**Stated exercise**
Copy exactly the lines that run from the top of the listing to the line containing "return fine", both ends included, and omit the pictures.
━━ Collected material
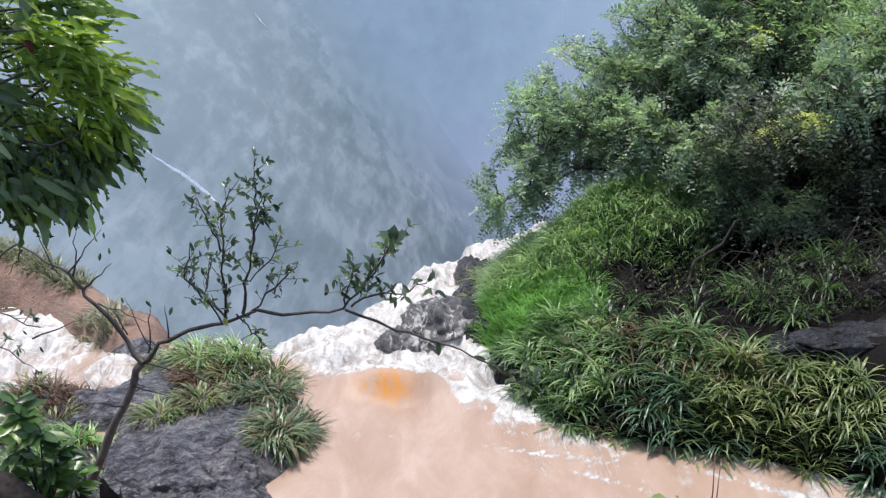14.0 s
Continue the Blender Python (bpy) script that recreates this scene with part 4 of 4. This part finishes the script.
def sapling(foot):
    rng = random.Random(31)
    top = thing("sapling", foot, "crooked sapling with small leaves, rooted at the rock island", "sapling")
    fo = Vector(foot)
    z0 = foot[2]

    def limb(name, pts, r0, r1, sides=7, jitter=0.022):
        fine = []
        for a, b in zip(pts, pts[1:]):
            a, b = Vector(a), Vector(b)
            fine += [a.lerp(b, i / 3) + Vector([rng.gauss(0, jitter * 0.35) for _ in range(3)]) for i in range(3)]
        fine.append(Vector(pts[-1]))
        n = len(fine) - 1
        v, f = tube([p - fo for p in fine], [(r0 + (r1 - r0) * i / n) * rng.uniform(0.86, 1.16) for i in range(n + 1)], sides)
        part(name, mesh(name, v, f, BARK_GREY if name == "trunk" else BARK), top)
        return fine

    limb("trunk", [(-2.22, 5.0, z0 - 0.1), (-2.11, 5.0, 0.49), (-1.91, 5.0, 0.92), (-1.74, 5.0, 1.22), (-1.66, 5.0, 1.40)], 0.030, 0.021, 10)
    limb("limb", [(-1.66, 5.0, 1.38), (-1.79, 5.05, 1.59), (-1.95, 5.1, 1.77), (-2.05, 5.1, 1.91), (-2.19, 5.15, 1.97), (-2.35, 5.2, 2.04)], 0.0145, 0.005)
    limb("limb", [(-1.66, 5.0, 1.38), (-1.55, 5.0, 1.52), (-1.37, 5.0, 1.60), (-1.18, 5.0, 1.65), (-1.0, 5.0, 1.72)], 0.0145, 0.009)
    limb("limb", [(-1.0, 5.0, 1.72), (-0.77, 5.0, 1.69), (-0.52, 5.0, 1.73)], 0.010, 0.007)
    down = limb("twig", [(-0.52, 5.0, 1.73), (-0.24, 5.0, 1.61), (0.01, 5.0, 1.52), (0.19, 4.95, 1.46), (0.35, 4.9, 1.39), (0.5, 4.9, 1.30)], 0.008, 0.003, 5)
    leafy = [
        (limb("twig", [(-0.52, 5.0, 1.73), (-0.39, 5.0, 1.88), (-0.33, 5.0, 1.98), (-0.24, 5.0, 2.13)], 0.008, 0.004, 5), 18, 1.25),
        (limb("twig", [(-0.48, 5.0, 1.75), (-0.40, 5.0, 1.79), (-0.21, 5.0, 1.83), (-0.06, 5.0, 1.88)], 0.007, 0.003, 5), 14, 1.15),
        (limb("twig", [(-0.50, 5.0, 1.74), (-0.50, 4.98, 1.86), (-0.46, 4.98, 1.97)], 0.006, 0.003, 5), 15, 1.1),
        (limb("twig", [(-1.08, 5.0, 1.69), (-1.04, 5.0, 1.88), (-0.99, 5.0, 2.14), (-0.96, 5.0, 2.36), (-0.95, 5.0, 2.52)], 0.010, 0.003, 5), 26, 0.95),
        (limb("twig", [(-1.17, 5.0, 1.65), (-1.16, 5.0, 1.95), (-1.16, 5.05, 2.19), (-1.10, 5.05, 2.41)], 0.009, 0.003, 5), 22, 0.95),
        (limb("twig", [(-1.15, 5.0, 1.66), (-1.29, 5.0, 1.81), (-1.37, 5.0, 1.91), (-1.33, 5.0, 2.11)], 0.008, 0.003, 5), 22, 0.9),
        (limb("twig", [(-1.02, 5.0, 1.72), (-0.89, 5.0, 1.85), (-0.76, 5.0, 1.98)], 0.007, 0.003, 5), 15, 0.85),
        (limb("twig", [(-1.15, 5.0, 2.08), (-1.22, 5.0, 2.24), (-1.27, 5.0, 2.37)], 0.006, 0.003, 5), 14, 0.9),
        (limb("twig", [(-1.2, 5.0, 1.65), (-1.26, 4.95, 1.84), (-1.22, 4.95, 2.0)], 0.006, 0.003, 5), 14, 0.85),
        (limb("twig", [(-0.99, 5.0, 2.14), (-0.92, 4.98, 2.28), (-0.90, 4.98, 2.40)], 0.005, 0.003, 5), 12, 0.95),
        (limb("twig", [(-1.03, 5.0, 1.9), (-0.9, 5.02, 2.02), (-0.84, 5.02, 2.14)], 0.005, 0.003, 5), 12, 0.85),
        (limb("twig", [(-1.1, 5.0, 1.7), (-1.02, 4.95, 1.62), (-0.98, 4.95, 1.55)], 0.005, 0.003, 5), 8, 0.8),
        (limb("twig", [(-2.35, 5.2, 2.04), (-2.5, 5.1, 1.9), (-2.45, 5.05, 1.7), (-2.2, 5.0, 1.62)], 0.007, 0.003, 5), 14, 0.8),
        (limb("twig", [(-2.5, 5.1, 1.9), (-2.55, 5.0, 1.6), (-2.3, 4.95, 1.42)], 0.006, 0.003, 5), 10, 0.8),
        (down[9:], 10, 1.0), (down[12:], 9, 1.1)]
    shapes = leaf_meshes("leaf", 0.070, 0.030, LEAF_SAP, 6, 7, 0.35, 0.08, 4)
    for line, n, size in leafy:
        for j in range(max(4, int(0.85 * n))):
            q = (0.2 + 0.8 * (j + rng.random()) / max(4, int(0.85 * n))) * (len(line) - 1)
            q = min(q, len(line) - 1.001)
            k = int(q)
            p = line[k].lerp(line[k + 1], q - k)
            way = (line[k + 1] - line[k]).normalized()
            d = (way * rng.uniform(0.3, 0.9) + Vector([rng.gauss(0, 0.7) for _ in range(3)]) + Vector((0, 0, 0.25))).normalized()
            tip = p + d * rng.uniform(0.04, 0.13)
            mid = p.lerp(tip, 0.5) + Vector([rng.gauss(0, 0.006) for _ in range(3)])
            v, f = tube([q2 - fo for q2 in (p, mid, tip)], [0.0026, 0.002, 0.0014], 4)
            twig = part("twig", mesh("twig", v, f, BARK), top)
            for i in range(rng.randint(3, 6)):
                at = tip if i < 3 else p.lerp(tip, rng.uniform(0.4, 0.9))
                out = d * rng.uniform(0.1, 0.8) + Vector([rng.gauss(0, 0.6) for _ in range(3)]) + Vector((0, 0, rng.choice((0.4, -0.5))))
                put_leaf("leaf", rng.choice(shapes), top, at, out, Vector((rng.gauss(0, 0.6), rng.gauss(-0.5, 0.5), 0.7)), size * rng.uniform(0.4, 0.9)).parent = twig
    big = leaf_meshes("leaf", 0.11, 0.06, LEAF_SAP, 1, 8, 0.2, 0.0, 5)[0]
    for a in (-0.9, 0.1, 0.9):
        put_leaf("leaf", big, top, (-0.24, 5.0, 2.13), (math.sin(a), -0.2, math.cos(a)), (0, -1, 0.3), 0.8)
    for p, d, s in (((0.0, 5.0, 1.52), (0.05, 0, -1), 1.3), ((0.2, 4.95, 1.46), (0.9, 0, -0.3), 1.1), ((0.28, 4.92, 1.42), (0.9, 0, -0.45), 1.0)):
        put_leaf("leaf", shapes[0], top, p, d, (0.2, -1, 0.1), s)
    yellow = leaf_meshes("leaf", 0.07, 0.035, LEAF_YELLOW, 1, 9)[0]
    put_leaf("yellow_leaf", yellow, top, (-1.17, 4.97, 1.69), (0.1, -0.2, -1), (0, -1, 0), 0.8, "single yellow leaf")
    # bare twigs
    for a, b in (((-2.02, 5.1, 1.88), (-1.96, 5.1, 2.22)), ((-2.05, 5.1, 1.9), (-1.83, 5.1, 2.16)), ((-1.98, 5.1, 1.8), (-1.78, 5.05, 1.98)), ((-2.12, 5.1, 1.93), (-2.2, 5.1, 2.2)),
                 ((-1.9, 5.1, 1.72), (-1.62, 5.05, 1.62)), ((-1.62, 5, 1.46), (-1.58, 5, 1.78)), ((-1.6, 5, 1.48), (-1.72, 5, 1.8)), ((-1.5, 5, 1.55), (-1.5, 5, 1.75)),
                 ((-1.66, 5, 1.4), (-1.2, 4.95, 1.33)), ((-1.72, 5, 1.25), (-1.45, 4.95, 1.18)), ((-1.78, 5, 1.12), (-2.05, 4.9, 1.2)), ((-1.45, 4.97, 1.37), (-1.1, 4.9, 1.25)),
                 ((-2.3, 5.1, 1.5), (-2.0, 5.1, 1.62)), ((-1.74, 5.05, 1.55), (-1.8, 5.0, 1.75)), ((-2.3, 5.15, 2.02), (-2.42, 5.2, 1.85))):
        line = wander(a, b, 5, 0.05, rng)
        v, f = tube([p - fo for p in line], [0.0065 - 0.001 * i for i in range(6)], 4)
        part("twig", mesh("twig", v, f, BARK), top, "bare twig")
    for p in ((-1.82, 5.1, 2.14), (-1.80, 5.1, 2.05), (-1.85, 5.1, 2.02), (-1.6, 5.0, 1.78), (-1.46, 5.0, 1.74), (-1.73, 5.0, 1.8), (-2.3, 5.0, 1.6), (-2.22, 5.0, 1.5)):
        put_leaf("leaf", shapes[1], top, p, (rng.gauss(0, 0.4), 0, -1), (0, -1, 0), rng.uniform(0.5, 0.8))
    return top


sapling((-2.22, 5.0, height_at(-2.22, 5.0)))

# ---- small plants and stumps at the foot of the bank ----


def broad_plant(foot, seed, label, n, length, width, heads):
    rng = random.Random(seed)
    top = thing("shrub", foot, label, "shrub")
    fo = Vector(foot)
    shapes = leaf_meshes("leaf", length, width, LEAF_SHRUB, 4, seed, 0.25, 0.12)
    for h in heads:
        line = wander(fo, h, 4, 0.05, rng)
        v, f = tube([p - fo for p in line], [0.012, 0.010, 0.008, 0.006, 0.004], 5)
        stem = part("stem", mesh("stem", v, f, BARK), top)
        for i in range(n):
            w = 2.4 * i
            d = Vector((math.cos(w), math.sin(w), rng.uniform(-0.3, 0.8)))
            put_leaf("leaf", rng.choice(shapes), top, Vector(h) - Vector((0, 0, 0.12 * rng.random())), d, (rng.gauss(0, 0.3), rng.gauss(-0.4, 0.3), 1), rng.uniform(0.6, 1.05)).parent = stem
    return top


broad_plant((-2.1, 4.35, height_at(-2.1, 4.35)), 51, "broad-leaved dark green shrub at the bank's foot", 22, 0.14, 0.045,
            [(-2.02, 4.2, 1.62), (-1.93, 4.2, 1.46), (-2.08, 4.25, 1.36), (-1.9, 4.3, 1.32), (-2.05, 4.35, 1.14), (-1.95, 4.3, 1.2), (-2.25, 4.3, 1.5), (-2.15, 4.2, 1.25), (-2.2, 4.3, 1.0), (-2.0, 4.3, 1.0), (-1.88, 4.4, 1.08)])


def seedling(foot):
    rng = random.Random(61)
    top = thing("seedling", foot, "two thin reddish stems with one dark leaf", "seedling")
    fo = Vector(foot)
    for k in (-1, 1):
        line = wander(fo + Vector((0.015 * k, 0, 0)), (1.51 + 0.018 * k, 4.6, 1.04 - 0.02 * k), 5, 0.02, rng)
        v, f = tube([p - fo for p in line], [0.006, 0.006, 0.005, 0.005, 0.004, 0.002], 5)
        part("stem", mesh("stem", v, f, STEM_RED), top)
    line = wander((1.5, 4.6, 0.72), (1.22, 4.5, 0.84), 4, 0.03, rng)
    v, f = tube([p - fo for p in line], [0.004, 0.003, 0.003, 0.002, 0.002], 4)
    part("stem", mesh("stem", v, f, STEM_RED), top)
    me = leaf_meshes("leaf", 0.075, 0.045, LEAF_BIG, 1, 62)[0]
    put_leaf("leaf", me, top, (1.22, 4.5, 0.84), (-1, -0.2, 0.25), (0, -0.3, 1), 1.0)
    put_leaf("leaf", me, top, (1.3, 4.52, 0.82), (-0.4, -0.3, 0.5), (0, -0.5, 1), 0.5)


seedling((1.52, 4.6, height_at(1.52, 4.6)))


def stump(at, r, h, seed):
    """A charred broken stump with a jagged head."""
    rng = random.Random(seed)
    verts, faces, sides, rings = [], [], 14, 6
    for i in range(rings):
        t = i / (rings - 1)
        for k in range(sides):
            w = 2 * math.pi * k / sides
            rr = r * (1.25 - 0.3 * t) * rng.uniform(0.88, 1.12)
            z = h * t * (1 if i < rings - 1 else rng.uniform(0.94, 1.05))
            verts.append((rr * math.cos(w), rr * math.sin(w), z))
        if i:
            o = (i - 1) * sides
            faces += [(o + k, o + (k + 1) % sides, o + sides + (k + 1) % sides, o + sides + k) for k in range(sides)]
    verts.append((0, 0, h * 0.7))
    o = (rings - 1) * sides
    faces += [(o + k, o + (k + 1) % sides, len(verts) - 1) for k in range(sides)]
    ob = new("stump", mesh("stump", verts, faces, BARK_DEAD_AND_SHADED, False))
    ob.location = at
    return tagged(ob, "charred broken stump at the bank's foot", "stump")


stump((-1.83, 4.7, height_at(-1.83, 4.7) - 0.05), 0.068, 0.80 - height_at(-1.83, 4.7), 3)
stump((-2.0, 4.72, height_at(-2.0, 4.72) - 0.05), 0.032, 0.76 - height_at(-2.0, 4.72), 4)


def fallen_branch(points, radii):
    """A dark crooked branch lying on the bank."""
    o = Vector(points[0])
    rng = random.Random(8)
    line = [Vector(p) - o + Vector([rng.gauss(0, 0.008) for _ in range(3)]) for p in points]
    v, f = tube(line, radii, 9)
    ob = new("fallen_branch", mesh("fallen_branch", v, f, BARK_DEAD_AND_SHADED))
    ob.location = o
    return tagged(ob, "dark dead branch lying on the bank", "branch")


fallen_branch([(-2.6, 3.7, height_at(-2.6, 3.7) - 0.05), (-2.3, 4.05, 1.30), (-2.12, 4.08, 1.20), (-2.0, 4.1, 1.08), (-1.85, 4.15, 0.9), (-1.7, 4.3, height_at(-1.7, 4.3) - 0.05)], [0.11, 0.10, 0.095, 0.09, 0.08, 0.07])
━━━━
**Result of this exercise**
14.0 s
Continue the Blender Python (bpy) script that recreates this scene with part 4 of 4. This part finishes the script.
def sapling(foot):
    rng = random.Random(31)
    top = thing("sapling", foot, "crooked sapling with small leaves, rooted at the rock island", "sapling")
    fo = Vector(foot)
    z0 = foot[2]

    def limb(name, pts, r0, r1, sides=7, jitter=0.022):
        fine = []
        for a, b in zip(pts, pts[1:]):
            a, b = Vector(a), Vector(b)
            fine += [a.lerp(b, i / 3) + Vector([rng.gauss(0, jitter * 0.35) for _ in range(3)]) for i in range(3)]
        fine.append(Vector(pts[-1]))
        n = len(fine) - 1
        v, f = tube([p - fo for p in fine], [(r0 + (r1 - r0) * i / n) * rng.uniform(0.86, 1.16) for i in range(n + 1)], sides)
        part(name, mesh(name, v, f, BARK_GREY if name == "trunk" else BARK), top)
        return fine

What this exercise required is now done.